In the past, I mistakenly used this approach, and found that it made the “white males” feel like I couldn’t be successful without them, to the point that I was bullied in my board meetings, and failed to raise the necessary capital. When an investment firm did express serious interest, the firm wanted to work with only ME and one other Founder, of my choice. At the time, I had four “Co-Founders”, and one was a Latina Doctorate. Unfortunately, the Latina Doctorate eliminated herself, and she was my first choice. Truth be told, I had done most of the work alone, and my team was in place to give MY HARD WORK AND VISION, credibility.

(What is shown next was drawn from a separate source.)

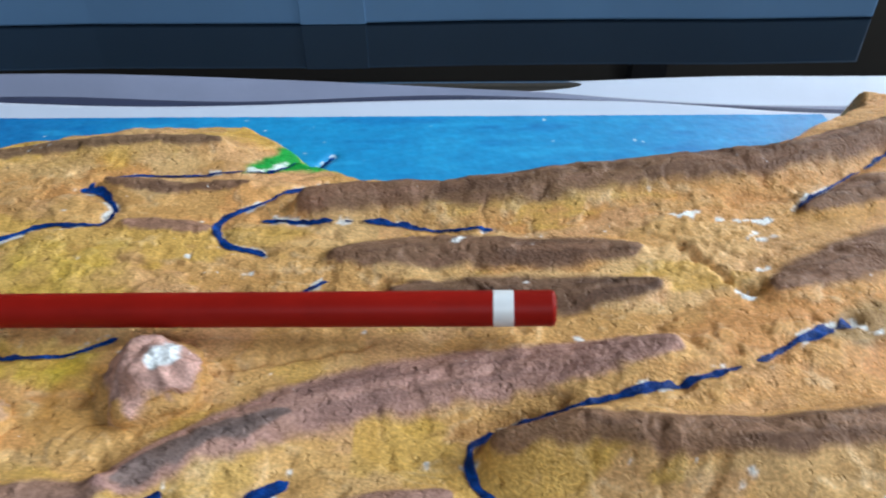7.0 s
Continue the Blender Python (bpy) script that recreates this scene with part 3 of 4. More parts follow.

The problem was, although it was a great team, no one was wiling to invest in the VISION, beyond “sweat equity”, which was a requirement of the firm. All had a wonderful network of contacts and could’ve gotten us funding long time ago, but they didn’t.
When investors, who loved the concept, inquired about the team’s investment, I didn’t have an answer suitable to substantiate the cohesiveness and responsibility of a “true” team, which caused them to question our ability, as a whole, to make it happen.
It was an investment firm of young white males, who stepped up, told me how to make the offer more attractive, educated me on the venture capital process by suggesting I read a book entitled “Venture Deals”, but still gave me a term sheet…A young woman of color. The team I had was completely uncomfortable with the requests of the investment firm, because they were NOT involved. Things began unraveling with the team, right then.
At that point, I learned everything I was led to believe in the beginning was not true. At that point, I realized MY true value to MY company and it had nothing to do with race, gender, credentials, or anything else for the RIGHT investment firm. Unfortunately, so often other Founders believe these things and are often discouraged by them.